Gong doesn’t expect changes in the law anytime soon. He’s advocating for a sort of retail social change. Gong believes shopping for Native-themed arts and crafts should involve the same kind of ethical choices we make when shopping for food or energy-efficient cars. He believes those choices can effect significant social changes.
“We’re not asking for charity or sympathy,” he says. “We’re asking you to reflect on your values and decide whether our business practices are more appealing.”
When he looks at the huge non-Native market for mass produced clothing, housewares and toys adorned with Native-themed designs, Gong sees money diverted from the pockets of the rightful creators of those designs.
“There’s a healthy way to be inspired by Native themes,” Gong says. “But those healthy ways don’t include Googling ‘Native art,’ finding something you like, changing the colors and throwing it on a product.”
Gong says if big corporations want to use Native designs, they should hire Native American artists or directly license their work. Unfortunately, many of these artists lack the business savvy to market themselves. So Gong has started a program to teach the ins and outs of marketing their art. He calls it “Inspired Natives,” a play on the label that identifies non-Native work.
So far, Gong has contracted with four Native artists from around the U.S. to help them “shift from the handmade or gallery model of selling art toward an arts entrepreneurship model.”
“I pick up these artists like hitchhikers,” he says laughing.
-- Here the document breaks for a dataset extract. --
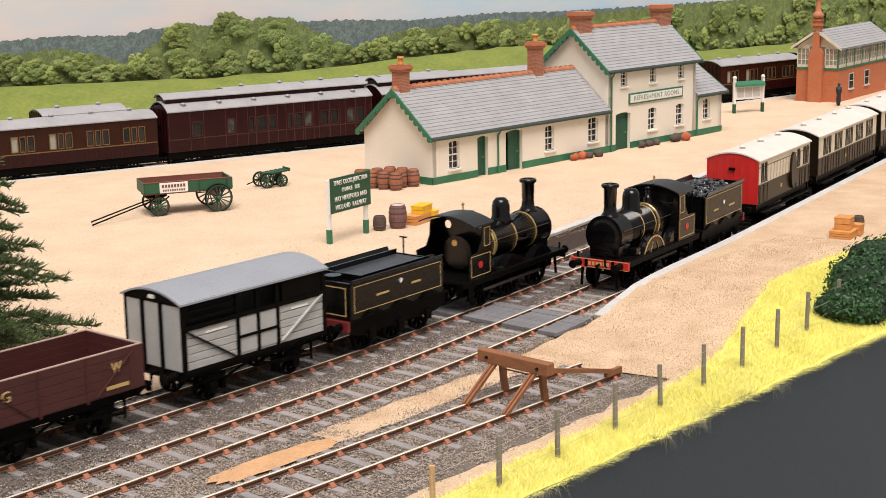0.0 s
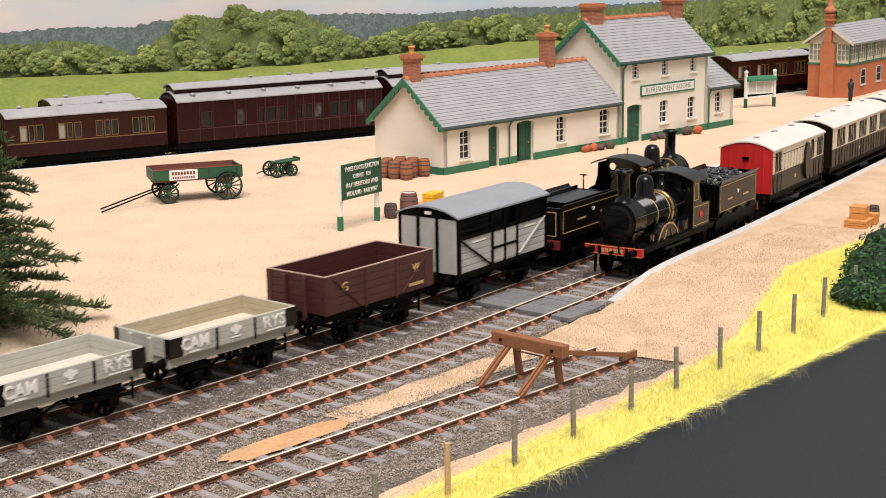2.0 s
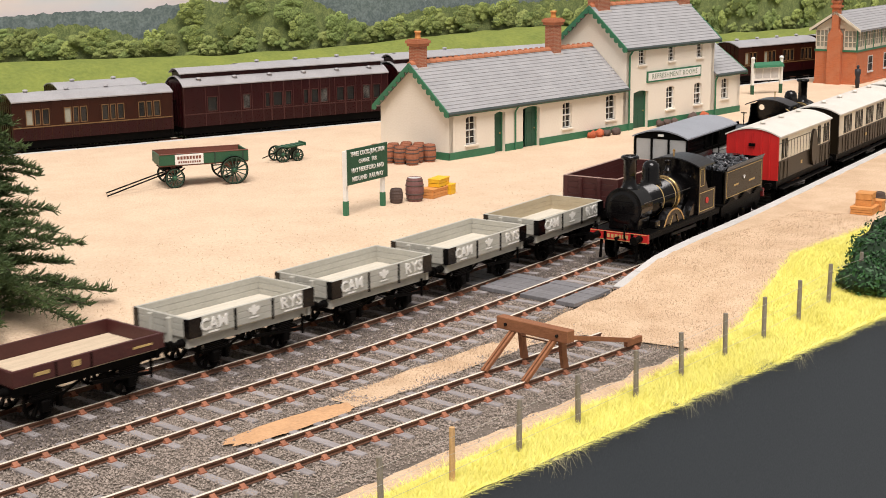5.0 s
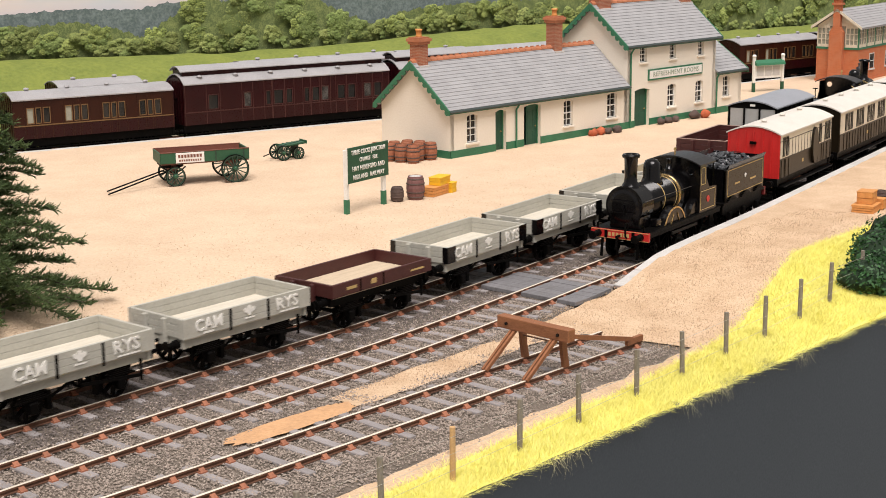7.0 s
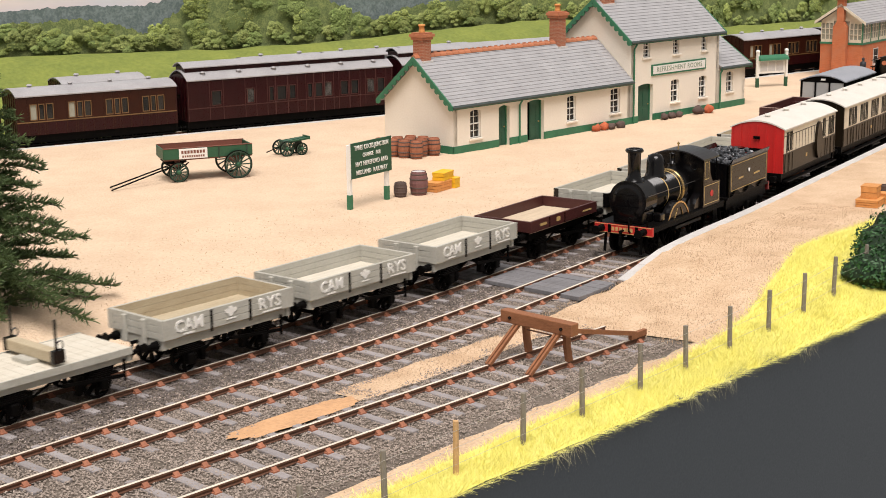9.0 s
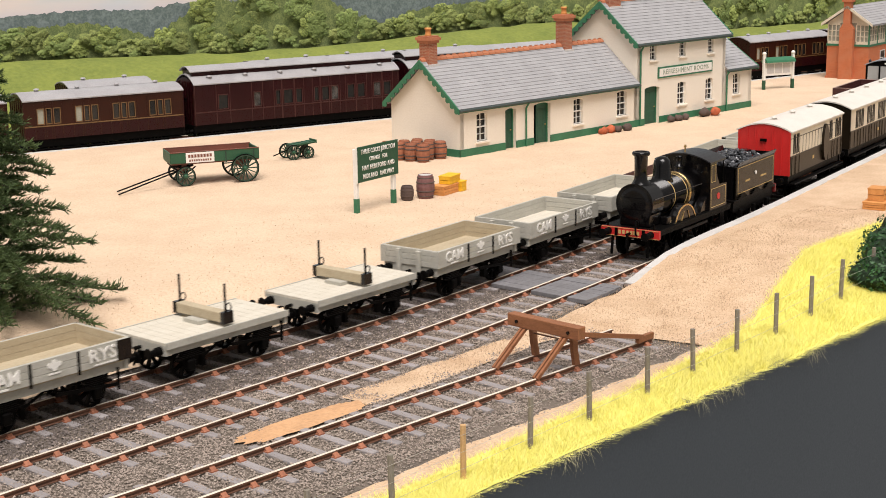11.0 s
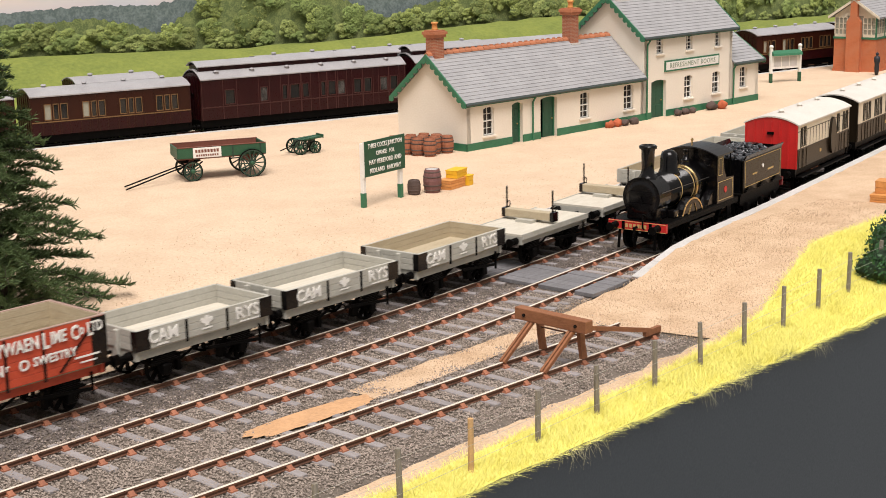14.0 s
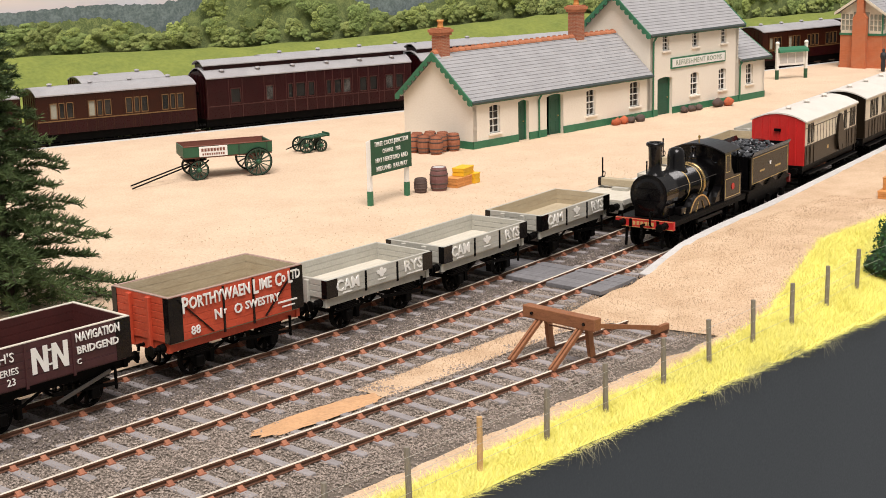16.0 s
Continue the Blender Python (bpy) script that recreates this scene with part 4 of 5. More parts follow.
    for s in (-1, 1):
        bm = bmesh.new()
        lathe(bm, [(0.2, -cab0), (0.2, -cab0 + 0.03), (0.16, -cab0 + 0.035), (0.15, -cab0)], 18, (0, s * 0.72, 2.85), "x", False)
        part("spectacle", bm, "black", cab)
        cut(cab, C(((-cab0 - 0.1, s * 0.72, 2.85), (-cab0 + 0.1, s * 0.72, 2.85), 0.16), n=20))
        y = s * 1.12
        side = [(-cab1, 1.2), (-cab0, 1.2), (-cab0, 3.06), (-cab0 - 0.55, 3.06), (-cab0 - 0.62, 2.5), (-cab0 - 0.85, 2.15), (-cab1, 2.1)]
        part("cab_side", P(side, y - 0.025, y + 0.025, "y"), "black", r)
        bm = bmesh.new()
        yy = y + s * 0.03
        outline(bm, -cab1 + 0.12, 1.3, -cab0 - 0.08, 2.05, yy)
        part("lining", bm, "lining", r)
        bm = bmesh.new()
        outline(bm, -cab0 - 0.48, 2.3, -cab0 - 0.1, 2.98, yy)
        part("lining", bm, "lining", r)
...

He’s teaching them what he’s learned about licensing agreements and deal negotiation, and he’s selling their designs through Eighth Generation.
“I want Eighth Generation to be one of the most recognized American companies — not just Native American companies,” Gong says. “I want to change the landscape of opportunities for cultural artists.”
This is social activism, capitalist style, which makes sense to Gong, who has set his sights beyond the Seattle tourist market.